Thanks to Gavin Malone of Lot 50-Kanyanyapilla for bringing this to our attention. The Willunga Environment Centre is currently calling together a meeting of local environmental groups to stop the sell-off of this invaluable ecological and cultural asset. Stay posted for more details.

The Washpool, the major wetland site in the Willunga Basin at Sellicks-Aldinga Beach, is under threat.

There has been a twenty-five year community campaign to protect the Washpool and one issue is to have the ownership, currently under diverse government agencies, consolidated into one parcel of land with the aim of the Washpool being given appropriate conservation status. The consolidation is finally being achieved and hopefully not far away. Unfortunately one agency, SA Water, is now considering the sale of a parcel of land on the edge of the Washpool, land best kept as part of a buffer for the main lagoons.

The Friends of the Willunga Basin, of which I am a committee member, is participating in a campaign to retain this land, marked on the attached image. An open version of the FOWB pro-forma letter/email to the Minister for its members is below. I encourage you to send this or your version to the Minister by either email or snail mail. An avalanche of submissions is noted within a Ministerial office. I recollect that when I was a bureaucrat that one Ministerial submission received on a community issue represented the views of many others, it was really that only 1 in 50 or 1 in 100 would bother to write but shared the opinion or view.

One point at issue here is that the land is already owned by us through the agency of the Minister for Water. The Minister for the Environment is the one and the same person, David Speirs, but his agencies have their own agendas. In this case, SA Water is not being concerned with the protection of water it cannot package and sell!!

Gavin Malone
Visual Artist and Cultural Geographer
Co-founder CRED: Cultural Research Education Design
Lot 50-Kanyanyapilla: Ecological and Cultural Regeneration

 

Sample letter to Minister Spiers

Mr David Speirs
Minister for Environment and Water
GPO Box 1047
Adelaide 5001
(minister.speirs@sa.gov.au)

Re: The Washpool, Aldinga Beach-Sellicks Beach

Dear Minister

I have an interest in the health and preservation of the Washpool, a significant remnant wetland both ecologically and culturally.

The once vast wetland that ran ‘behind the dunes’ along much of the Adelaide Metropolitan coastline has been lost, as has another regional wetland at McLaren Vale, further emphasising the conservation value of the Washpool. In addition, the Washpool is a significant traditional site for the Kaurna people and a locality within the Tjilbruke Dreaming, the most culturally significant creation narrative in the Adelaide region.

I am aware of and support FOWB and other community groups in their lobbying for the consolidation of the mixed-government ownership that currently prevails across the Washpool Conservation Area and the Aldinga Scrub into a single ownership under the custodianship of the Minister for Environment, The present situation of multiple land titles held within multiple Ministerial portfolios (Environment, Water, Transport and Planning) along with the City of Onkaparinga impedes effective conservation and cultural management. Via FOWB, I understood that progress is being made towards this goal.

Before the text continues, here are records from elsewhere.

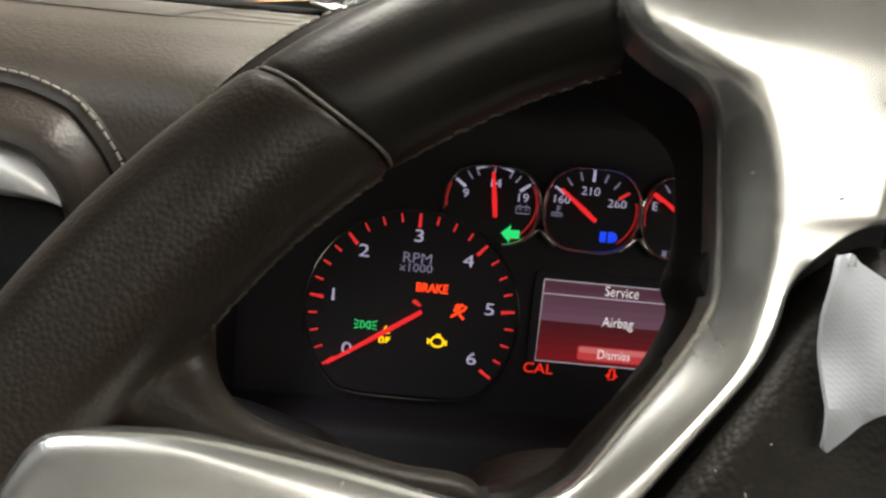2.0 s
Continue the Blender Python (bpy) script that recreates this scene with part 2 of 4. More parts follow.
def catmull(pts, n=6, closed=False):
    pts = [Vector(p) for p in pts]
    out, c = [], len(pts)
    for i in range(c if closed else c - 1):
        p0 = pts[(i - 1) % c] if closed or i else pts[0]
        p1, p2 = pts[i], pts[(i + 1) % c]
        p3 = pts[(i + 2) % c] if closed or i + 2 < c else pts[-1]
        for k in range(n):
            s = k / n
            out.append(0.5 * ((2 * p1) + (p2 - p0) * s + (2 * p0 - 5 * p1 + 4 * p2 - p3) * s * s + (3 * p1 - p0 - 3 * p2 + p3) * s ** 3))
    if not closed:
        out.append(pts[-1])
    return out


def grid(rows, closed_u=False, closed_v=False, caps=False):
    """A skin over rows of points of one length."""
    bm = bmesh.new()
    vs = [[bm.verts.new(p) for p in row] for row in rows]
    nr, nc = len(vs), len(vs[0])
    for i in range(nr if closed_u else nr - 1):
        for j in range(nc if closed_v else nc - 1):
            a, b, c, d = vs[i][j], vs[i][(j + 1) % nc], vs[(i + 1) % nr][(j + 1) % nc], vs[(i + 1) % nr][j]
            if len({a, b, c, d}) == 4:
                bm.faces.new((a, b, c, d))
    if caps:
        bm.faces.new(vs[0])
        bm.faces.new(vs[-1])
    bmesh.ops.remove_doubles(bm, verts=bm.verts[:], dist=1e-6)
    return bm


def tube(pts, radius, sides=8, closed=False, flat=1.0, up=(0, -1, 0)):
    """A tube along points; radius may be a function of the share of the length."""
    pts = [Vector(p) for p in pts]
    rows, n = [], len(pts)
    for i, p in enumerate(pts):
        d = (pts[(i + 1) % n] - pts[i - 1]) if closed else pts[min(i + 1, n - 1)] - pts[max(i - 1, 0)]
        d.normalize()
        side = d.cross(Vector(up)).normalized()
        top = side.cross(d)
        r = radius(i / max(1, n - 1)) if callable(radius) else radius
        rows.append([p + r * (math.cos(a) * side + flat * math.sin(a) * top) for a in (2 * math.pi * k / sides for k in range(sides))])
    return grid(rows, closed_u=closed, closed_v=True, caps=not closed)


def plate(outline, depth, bevel=0.0, back=0.0):
    """A slab in the x-z plane from a closed outline of (x, z); its front looks to -y and stands depth proud of y = back."""
    bm = bmesh.new()
    face = bm.faces.new([bm.verts.new((x, back, z)) for x, z in outline])
    ret = bmesh.ops.extrude_face_region(bm, geom=[face])
    vs = [g for g in ret["geom"] if isinstance(g, bmesh.types.BMVert)]
    bmesh.ops.translate(bm, verts=vs, vec=(0, -depth, 0))
    if bevel:
        front = set(vs)
        bmesh.ops.bevel(bm, geom=[e for e in bm.edges if e.verts[0] in front and e.verts[1] in front], offset=bevel, segments=2, affect="EDGES", clamp_overlap=True)
    return bm


def box(x0, x1, y0, y1, z0, z1, bevel=0.0, seg=2):
    bm = bmesh.new()
    bmesh.ops.create_cube(bm, size=1, matrix=Matrix.Translation(((x0 + x1) / 2, (y0 + y1) / 2, (z0 + z1) / 2)) @ Matrix.Diagonal((x1 - x0, y1 - y0, z1 - z0, 1)))
    if bevel:
        bmesh.ops.bevel(bm, geom=bm.edges[:], offset=bevel, segments=seg, affect="EDGES", clamp_overlap=True)
    return bm


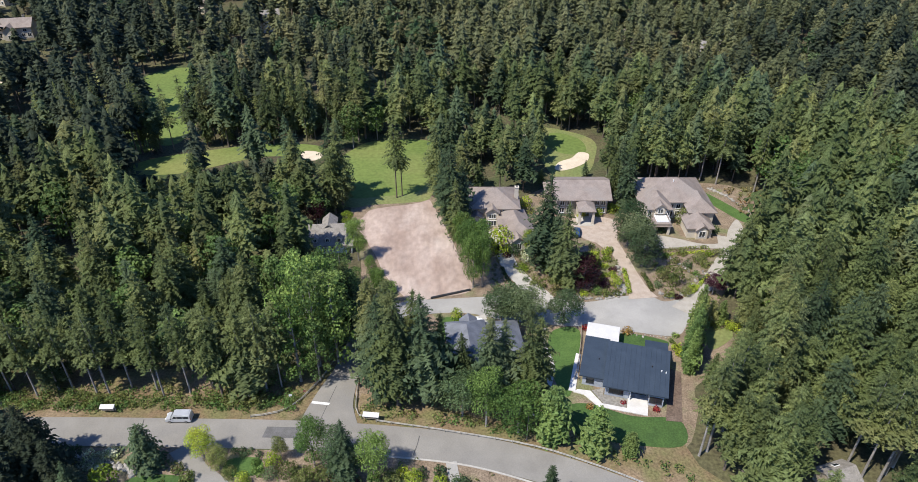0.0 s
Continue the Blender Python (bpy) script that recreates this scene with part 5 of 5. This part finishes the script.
# grey-roofed house behind the roadside firs
def grey_house():
    h = base("house", 4.6, 107.5, 0, 6)
    part("wall", box(-6.6, 1.0, -7.0, 6.6, 0, 5.2), SIDING, h)
    part("roof", hip_roof(-7.3, 1.7, -7.7, 7.3, 5.2, 2.9), ROOF_GREY, h)
    part("wall", box(1.0, 8.6, -3.0, 7.6, 0, 3.6), SIDING, h)
    part("roof", hip_roof(0.6, 9.3, -3.7, 8.3, 3.6, 2.7), ROOF_GREY, h)
    part("wall", gable_wall(-3.4, -0.2, 6.0, 8.2, 0, 4.6, 1.3, "y"), SIDING, h)
    part("roof", gable_roof(-3.8, 0.2, 4.5, 8.7, 4.6, 1.6, "y"), ROOF_GREY, h)
    for x in (-5.2, -2.8, -0.5):
        window(h, x, -7.0, 3.2, 1.2, 1.3)
        window(h, x, -7.0, 0.8, 1.2, 1.5)
    for y in (-4.5, 0, 4):
        window(h, -6.6, y, 3.2, 1.2, 1.3, "W")
        window(h, -6.6, y, 0.8, 1.2, 1.5, "W")
    window(h, 4.5, -3.0, 0.9, 1.8, 1.5, bars=2)
    door(h, 2.0, -3.0, 0, 1.0, 2.1, material=WHITE)
    d = part("rear_deck", box(-7.8, -5.4, -9.6, -7.0, 2.3, 2.5), TIMBER, h)
    b = bmesh.new()
    for x in (-7.7, -5.5):
        box(x - 0.06, x + 0.06, -9.5, -9.4, 0, 3.4, b)
    box(-7.7, -5.5, -9.5, -9.4, 3.3, 3.4, b)
    part("railing", b, WHITE, d)
    tagged(h, "pale siding house with grey hipped roofs among firs", "house")


# old house with silvered shakes and three dormers
def dormer_house():
    h = base("house", -34.6, 151.5, 0, 4)
    part("wall", gable_wall(-5.6, 4.6, -3.8, 5.0, 0, 3.2, 4.0, "x"), WHITE, h)
    part("roof", gable_roof(-6.1, 5.1, -4.5, 5.7, 3.0, 4.5, "x"), ROOF_SHAKE, h)
    part("wall", gable_wall(-2.0, 1.6, 0, 6.2, 3, 5.8, 1.7, "y"), WHITE, h)
    part("roof", gable_roof(-2.5, 2.1, -0.5, 6.7, 5.8, 1.9, "y"), ROOF_SHAKE, h)
    for x in (-4.0, -0.4, 3.0):
        d = part("dormer", gable_wall(x - 0.75, x + 0.75, -3.5, 0, 3.4, 5.1, 0.75, "y"), WHITE, h, "small white gabled dormer")
        part("dormer_roof", gable_roof(x - 1.1, x + 1.1, -3.9, 0.2, 5.0, 1.0, "y", 0.14), ROOF_SHAKE, d)
        window(h, x, -3.5, 4.0, 0.8, 1.0)
    part("wall", box(4.6, 6.6, -4.0, 3.0, 0, 2.6), WHITE, h)
    part("roof", shed_roof(4.5, 7.1, -4.4, 3.4, 2.6, 3.0), ROOF_SHAKE, h)
    for x in (-4.2, -1.5, 1.2):
        window(h, x, -3.8, 0.8, 1.1, 1.5)
    door(h, 5.6, -4.0, 0, 1.4, 2.1, material=DARK_TRIM)
    h.scale = (0.9, 0.9, 0.9)
    tagged(h, "white house with silvered shake roof and three dormers", "house")


western_house()
middle_house()
eastern_house()
modern_house()
grey_house()
dormer_house()


# distant houses among the trees
def distant_house(kind_index):
    roofs = (ROOF_BROWN, ROOF_SHAKE, ROOF_RED)
    texts = ("distant pale house with brown roof among firs", "distant white house with grey roof in the forest", "distant red-roofed house among the firs")
    h = base("distant_house")
    w = (7.5, 6.5, 6)[kind_index]
    part("wall", gable_wall(-w, w, -4.6, 4.6, 0, 5.6, 3.0, "x"), (CREAM, WHITE, TAUPE)[kind_index], h)
    part("roof", gable_roof(-w - 0.6, w + 0.6, -5.4, 5.4, 5.4, 3.5, "x"), roofs[kind_index], h)
    part("wall", gable_wall(-w * 0.6, w * 0.1, -7.4, -3, 0, 4.6, 2.2, "y"), (CREAM, WHITE, TAUPE)[kind_index], h)
    part("roof", gable_roof(-w * 0.6 - 0.5, w * 0.1 + 0.5, -8.0, -1, 4.6, 2.6, "y"), roofs[kind_index], h)
    for x in (-w * 0.25, w * 0.45, w * 0.8):
        window(h, x, -7.4 if x < 0 else -4.6, 1.0, 1.5, 1.6)
    window(h, w * 0.6, -4.6, 3.4, 1.6, 1.3)
    chimney(h, w * 0.5, 1.5, 5, 9.6, 0.9, STONE)
    return tagged(h, texts[kind_index], "house", "distant houses")


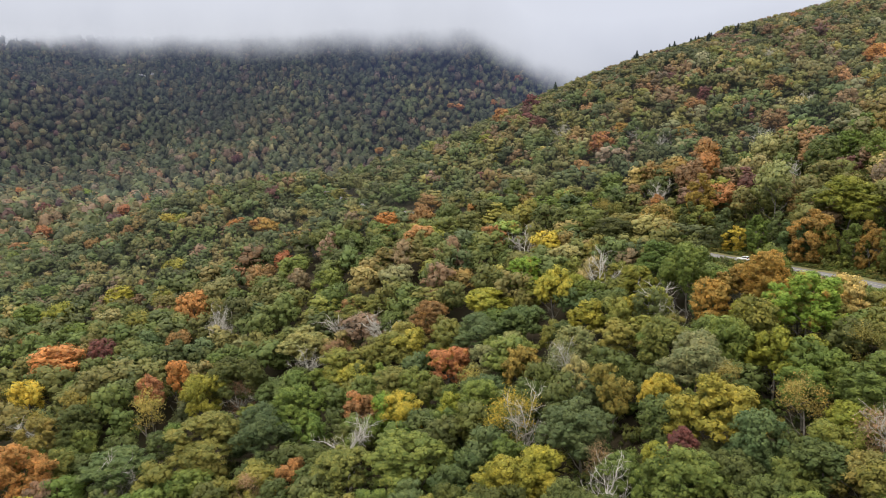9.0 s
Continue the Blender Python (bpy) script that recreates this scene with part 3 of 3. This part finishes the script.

I am therefore most alarmed to hear that some of the SA Water land parcel to the east of the main lagoon and, specifically, the land to the west and north of the Justs Road/Button Road intersection, might not be included in the proposed future ownership arrangements.

Like the Friends of Willunga Basin, I am totally opposed to the potential loss of this important public environmental asset and open space – and to the loss of control over future land use. The land in question is critical to the integrity of the Washpool Conservation Area and allowing it to pass into private hands can only increase the environmental pressure the Washpool is already under.

In addition, the loss of this land partially negates regional conservation initiatives through the acquisition and dedication of Glenthorne as a National Park by your Government at your initiative. The land in question is equally if not more significant than land at Glenthorne and is already held by the Crown. Recognition and dedication for conservation purposes is capital cost neutral to the Government.

The irretrievable loss of this integrity and of the long-term opportunity it represents would be very regrettable. I urge you not to allow it to happen.